GOAL: Copy these lines exactly and nothing else: from the line holding "import random" to the line holding "scene.render.fps = FPS", both lines included.

────

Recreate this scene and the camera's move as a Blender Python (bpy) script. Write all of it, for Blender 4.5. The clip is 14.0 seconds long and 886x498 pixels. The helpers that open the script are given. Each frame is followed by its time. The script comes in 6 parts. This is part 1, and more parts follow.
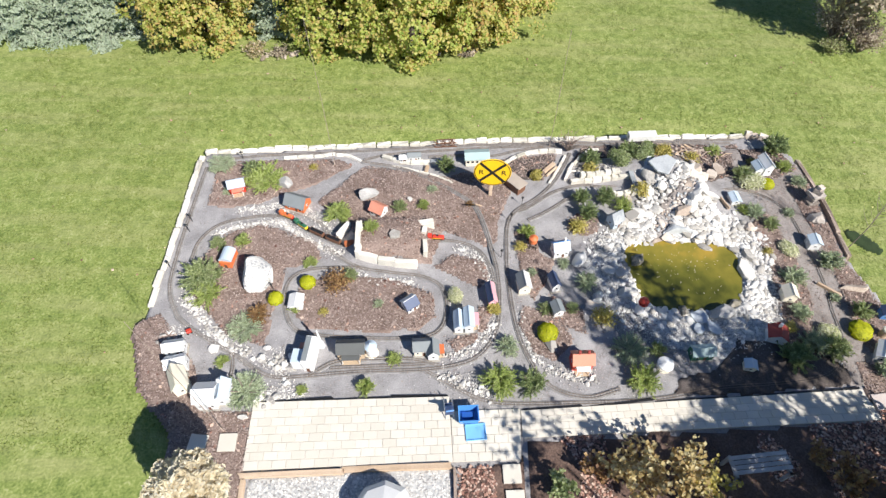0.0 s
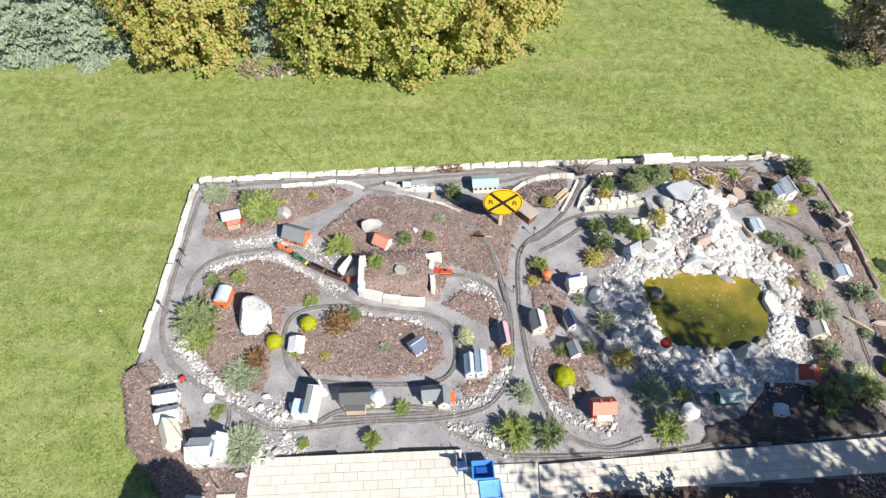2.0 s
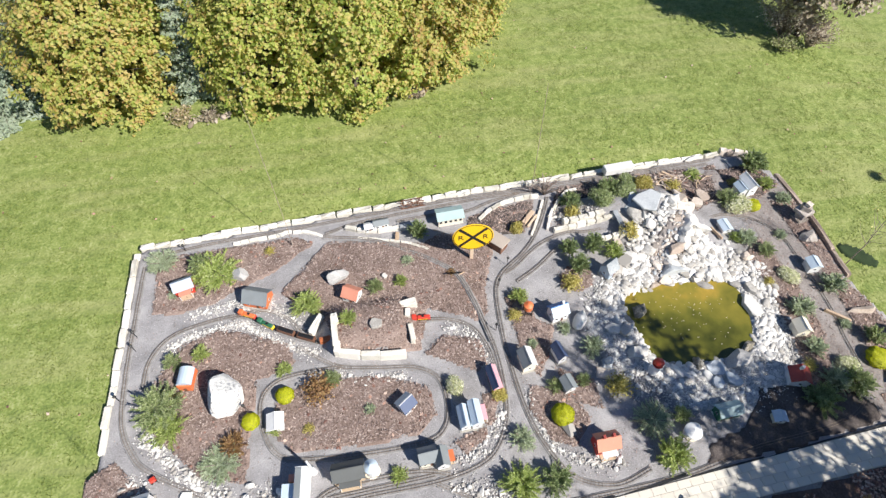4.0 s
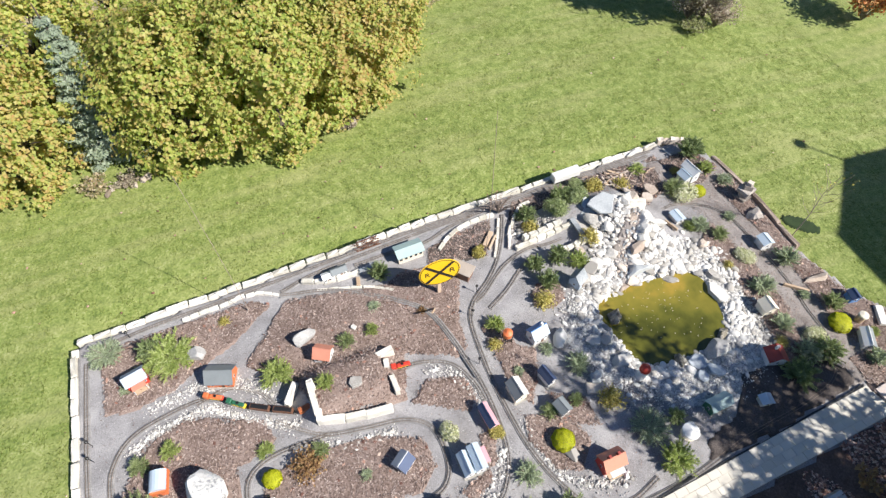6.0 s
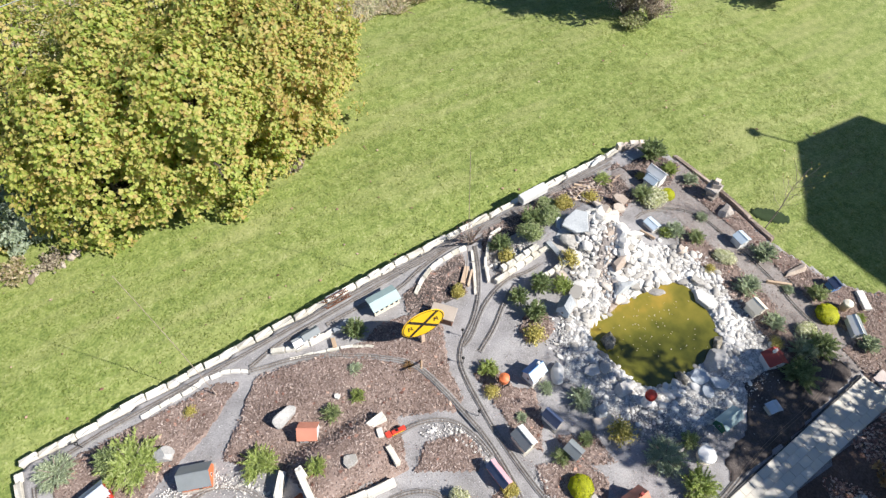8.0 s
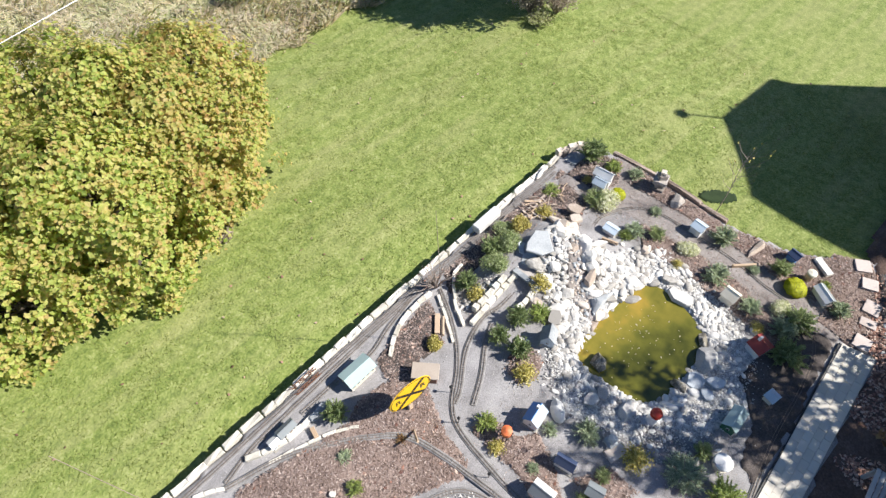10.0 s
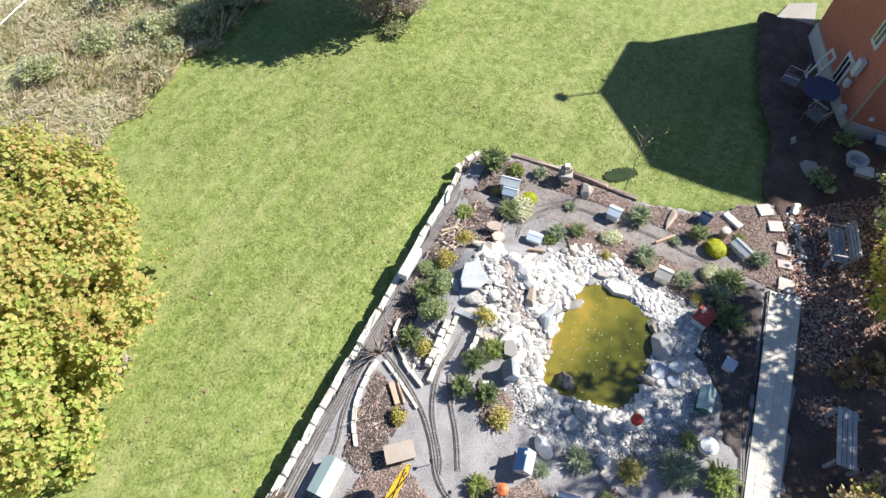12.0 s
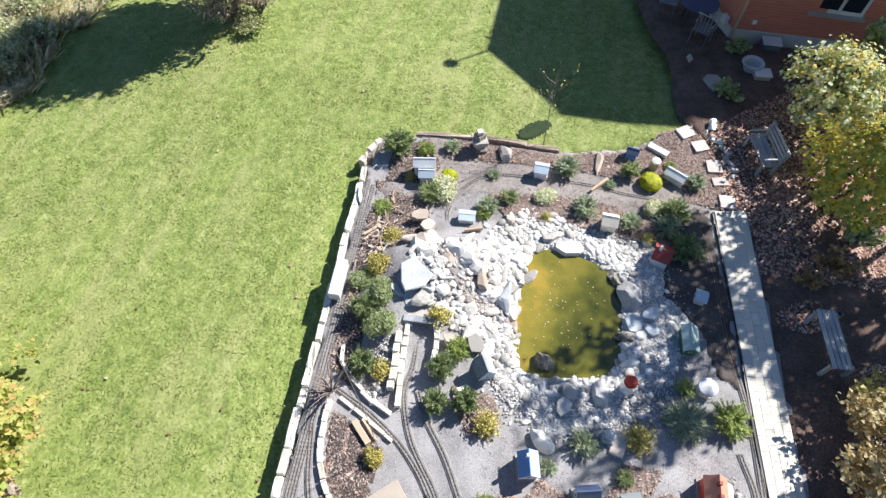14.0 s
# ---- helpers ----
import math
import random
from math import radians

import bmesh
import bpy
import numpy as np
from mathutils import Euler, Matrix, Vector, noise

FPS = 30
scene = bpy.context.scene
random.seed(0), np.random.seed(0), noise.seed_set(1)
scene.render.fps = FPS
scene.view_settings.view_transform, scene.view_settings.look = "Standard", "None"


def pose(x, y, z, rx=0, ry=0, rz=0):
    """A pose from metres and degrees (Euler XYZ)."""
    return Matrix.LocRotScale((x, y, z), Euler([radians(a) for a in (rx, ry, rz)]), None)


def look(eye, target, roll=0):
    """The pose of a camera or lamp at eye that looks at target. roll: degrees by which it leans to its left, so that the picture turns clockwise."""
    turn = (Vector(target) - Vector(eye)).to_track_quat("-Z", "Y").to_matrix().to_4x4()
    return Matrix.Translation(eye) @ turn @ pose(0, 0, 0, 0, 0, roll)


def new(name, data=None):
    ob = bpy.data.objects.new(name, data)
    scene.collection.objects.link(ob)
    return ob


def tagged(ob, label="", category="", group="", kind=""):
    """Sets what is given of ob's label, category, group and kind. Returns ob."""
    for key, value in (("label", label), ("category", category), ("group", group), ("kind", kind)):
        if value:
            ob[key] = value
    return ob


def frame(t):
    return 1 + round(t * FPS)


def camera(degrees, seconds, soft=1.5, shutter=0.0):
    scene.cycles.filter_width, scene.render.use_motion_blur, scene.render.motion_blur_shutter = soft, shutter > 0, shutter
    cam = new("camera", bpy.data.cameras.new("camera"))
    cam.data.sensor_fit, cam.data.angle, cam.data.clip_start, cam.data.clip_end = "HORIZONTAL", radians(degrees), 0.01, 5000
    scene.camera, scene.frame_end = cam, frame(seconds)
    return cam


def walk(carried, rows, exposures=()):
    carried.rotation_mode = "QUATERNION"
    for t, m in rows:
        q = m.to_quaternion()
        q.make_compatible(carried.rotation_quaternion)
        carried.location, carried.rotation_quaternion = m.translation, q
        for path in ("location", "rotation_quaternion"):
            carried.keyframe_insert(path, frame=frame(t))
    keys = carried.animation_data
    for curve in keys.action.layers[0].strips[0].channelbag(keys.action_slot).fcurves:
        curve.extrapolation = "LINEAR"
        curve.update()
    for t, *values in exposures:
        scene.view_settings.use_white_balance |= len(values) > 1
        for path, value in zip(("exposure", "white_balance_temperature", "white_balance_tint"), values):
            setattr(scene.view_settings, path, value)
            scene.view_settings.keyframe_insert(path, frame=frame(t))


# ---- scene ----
cam = camera(75.1, 14.0, 1.4)
PATH = [
    (0, (0.252, 0.32, 10.249), (0.227, 1.493, 8.629), -0.2),
    (0.5, (0.176, 0.508, 10.241), (0.156, 1.68, 8.62), -0.1),
    (1, (0.134, 0.739, 10.211), (0.113, 1.912, 8.591), -0.2),
    (1.5, (0.096, 1.056, 10.183), (0.074, 2.225, 8.56), -0.4),
    (2, (0.019, 1.345, 10.132), (0.002, 2.514, 8.51), -0.4),
    (2.5, (-0.052, 1.648, 10.11), (-0.054, 2.816, 8.486), -0.6),
    (3, (-0.156, 1.937, 10.107), (-0.114, 3.104, 8.483), -0.6),
    (5.5, (-0.662, 3.182, 10.254), (-0.332, 4.289, 8.622), -0.8),
    (6, (-0.751, 3.463, 10.253), (-0.374, 4.554, 8.62), -0.8),
    (6.5, (-0.787, 3.756, 10.213), (-0.376, 4.834, 8.579), -0.9),
    (7, (-0.807, 4.074, 10.127), (-0.357, 5.137, 8.494), -1.0),
    (7.5, (-0.827, 4.449, 10.08), (-0.333, 5.487, 8.443), -1.0),
    (7.7, (-0.827, 4.593, 10.096), (-0.309, 5.619, 8.459), -0.8),
    (9.8, (-0.699, 6.135, 10.004), (0.023, 7.012, 8.358), -1.1),
    (10, (-0.651, 6.293, 10.001), (0.099, 7.142, 8.353), -1.2),
    (10.5, (-0.501, 6.709, 10.03), (0.301, 7.473, 8.365), -1.3),
    (11, (-0.332, 7.099, 10.058), (0.524, 7.787, 8.386), -1.0),
    (11.5, (-0.099, 7.471, 10.106), (0.8, 8.08, 8.427), -0.9),
    (12, (0.117, 7.789, 10.054), (1.058, 8.315, 8.369), -0.6),
    (12.5, (0.279, 8.045, 9.779), (1.263, 8.479, 8.093), -0.4),
    (13, (0.403, 8.242, 9.48), (1.418, 8.593, 7.793), -0.2),
    (13.5, (0.496, 8.392, 9.154), (1.536, 8.677, 7.469), -0.1),
    (14, (0.644, 8.509, 8.875), (1.684, 8.731, 7.181), -0.4),
]
walk(cam, [(t, look(eye, target, roll)) for t, eye, target, roll in PATH], exposures=[(0, 0.69, 6500, 10), (3, 0.69, 6500, 10), (7.5, 0.75, 6500, 10), (10, 0.81, 6500, 10), (12, 0.92, 6420, 10), (14, 0.98, 6320, 10)])

# ---- light ----
SUN = Vector((0.67, -0.7, 0.85)).normalized()
sun_elevation = math.asin(SUN.z)
world = bpy.data.worlds.new("sky")
scene.world = world
world.use_nodes = True
wn = world.node_tree
sky = wn.nodes.new("ShaderNodeTexSky")
sky.sky_type, sky.sun_disc = "NISHITA", False
sky.sun_elevation, sky.sun_rotation = sun_elevation, math.atan2(SUN.x, SUN.y)
sky.ozone_density, sky.dust_density = 6.5, 0.3
wn.nodes["Background"].inputs["Strength"].default_value = 0.062
wn.links.new(sky.outputs[0], wn.nodes["Background"].inputs["Color"])
lamp = bpy.data.lights.new("sun", "SUN")
lamp.energy, lamp.angle, lamp.color = 4.8, radians(0.55), (1.0, 0.955, 0.88)
sun = new("sun", lamp)
sun.matrix_world = look(SUN * 40, (0, 0, 0))


# ---- materials ----
def material(name, colours, scale=8.0, fine=60.0, rough=0.85, bump=0.3, depth=0.01, piece=0.0, island=0.0, metal=0.0, spread=(0.3, 0.7), sub=0.0):
    """Two scales of noise over a colour ramp; piece and island vary the value from piece to piece."""
    m = bpy.data.materials.new(name)
    m.use_nodes = True
    t = m.node_tree
    n, l = t.nodes, t.links
    b = n["Principled BSDF"]
    b.inputs["Roughness"].default_value, b.inputs["Metallic"].default_value = rough, metal
    geo = n.new("ShaderNodeNewGeometry")
    big, small = n.new("ShaderNodeTexNoise"), n.new("ShaderNodeTexNoise")
    big.inputs["Scale"].default_value, small.inputs["Scale"].default_value = scale, fine
    big.inputs["Detail"].default_value, small.inputs["Detail"].default_value = 4, 5
    for x in (big, small):
        l.new(geo.outputs["Position"], x.inputs["Vector"])
    mix = n.new("ShaderNodeMath")
    mix.operation = "MULTIPLY_ADD"
    l.new(small.outputs["Fac"], mix.inputs[0])
    mix.inputs[1].default_value = 0.5
    half = n.new("ShaderNodeMath")
    half.operation = "MULTIPLY"
    half.inputs[1].default_value = 0.5
    l.new(big.outputs["Fac"], half.inputs[0])
    l.new(half.outputs[0], mix.inputs[2])
    value = mix.outputs[0]
    for amount, source in ((piece, "object"), (island, "island")):
        if not amount:
            continue
        if source == "object":
            r = n.new("ShaderNodeObjectInfo").outputs["Random"]
        else:
            r = geo.outputs["Random Per Island"]
        a = n.new("ShaderNodeMath")
        a.operation = "MULTIPLY_ADD"
        a.inputs[1].default_value = amount
        l.new(r, a.inputs[0])
        off = n.new("ShaderNodeMath")
        off.operation = "SUBTRACT"
        off.inputs[1].default_value = amount / 2
        l.new(value, off.inputs[0])
        l.new(off.outputs[0], a.inputs[2])
        value = a.outputs[0]
    ramp = n.new("ShaderNodeValToRGB")
    e = ramp.color_ramp.elements
    k = len(colours)
    while len(e) < k:
        e.new(0.5)
    for i, c in enumerate(colours):
        e[i].position = spread[0] + (spread[1] - spread[0]) * i / max(1, k - 1)
        e[i].color = (*c, 1)
    l.new(value, ramp.inputs[0])
    l.new(ramp.outputs[0], b.inputs["Base Color"])
    if sub:
        b.inputs["Subsurface Weight"].default_value = sub
    if bump:
        bm_ = n.new("ShaderNodeBump")
        bm_.inputs["Strength"].default_value, bm_.inputs["Distance"].default_value = bump, depth
        l.new(mix.outputs[0], bm_.inputs["Height"])
        l.new(bm_.outputs[0], b.inputs["Normal"])
    return m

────

OUTPUT FOR THIS EXERCISE:
import random
from math import radians

import bmesh
import bpy
import numpy as np
from mathutils import Euler, Matrix, Vector, noise

FPS = 30
scene = bpy.context.scene
random.seed(0), np.random.seed(0), noise.seed_set(1)
scene.render.fps = FPS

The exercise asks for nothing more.